▶ _Dataset section_
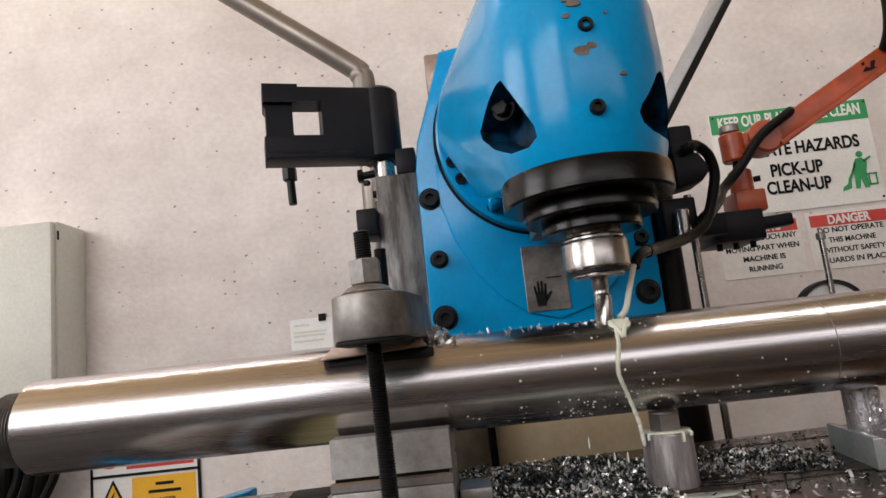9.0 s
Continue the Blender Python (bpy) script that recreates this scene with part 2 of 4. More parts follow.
def lathe(profile, seg=48, bm=None, m=None):
    """Turns (radius, height) pairs round z; closes the ends."""
    own = bmesh.new()
    rings = []
    for r, z in profile:
        if r < 1e-6:
            rings.append([own.verts.new((0, 0, z))])
        else:
            rings.append([own.verts.new((r * math.cos(2 * math.pi * k / seg), r * math.sin(2 * math.pi * k / seg), z)) for k in range(seg)])
    for a, b in zip(rings, rings[1:]):
        for k in range(seg):
            q = [a[k % len(a)], a[(k + 1) % len(a)], b[(k + 1) % len(b)], b[k % len(b)]]
            q = list(dict.fromkeys(q))
            if len(q) > 2:
                own.faces.new(q)
    for ring in (rings[0], rings[-1]):
        if len(ring) > 2:
            own.faces.new(ring)
    return joined(bm, own, m)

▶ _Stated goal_
Please write out all the data again word for word, but not the pictures.

▶ _Response to this task_
9.0 s
Continue the Blender Python (bpy) script that recreates this scene with part 2 of 4. More parts follow.
def lathe(profile, seg=48, bm=None, m=None):
    """Turns (radius, height) pairs round z; closes the ends."""
    own = bmesh.new()
    rings = []
    for r, z in profile:
        if r < 1e-6:
            rings.append([own.verts.new((0, 0, z))])
        else:
            rings.append([own.verts.new((r * math.cos(2 * math.pi * k / seg), r * math.sin(2 * math.pi * k / seg), z)) for k in range(seg)])
    for a, b in zip(rings, rings[1:]):
        for k in range(seg):
            q = [a[k % len(a)], a[(k + 1) % len(a)], b[(k + 1) % len(b)], b[k % len(b)]]
            q = list(dict.fromkeys(q))
            if len(q) > 2:
                own.faces.new(q)
    for ring in (rings[0], rings[-1]):
        if len(ring) > 2:
            own.faces.new(ring)
    return joined(bm, own, m)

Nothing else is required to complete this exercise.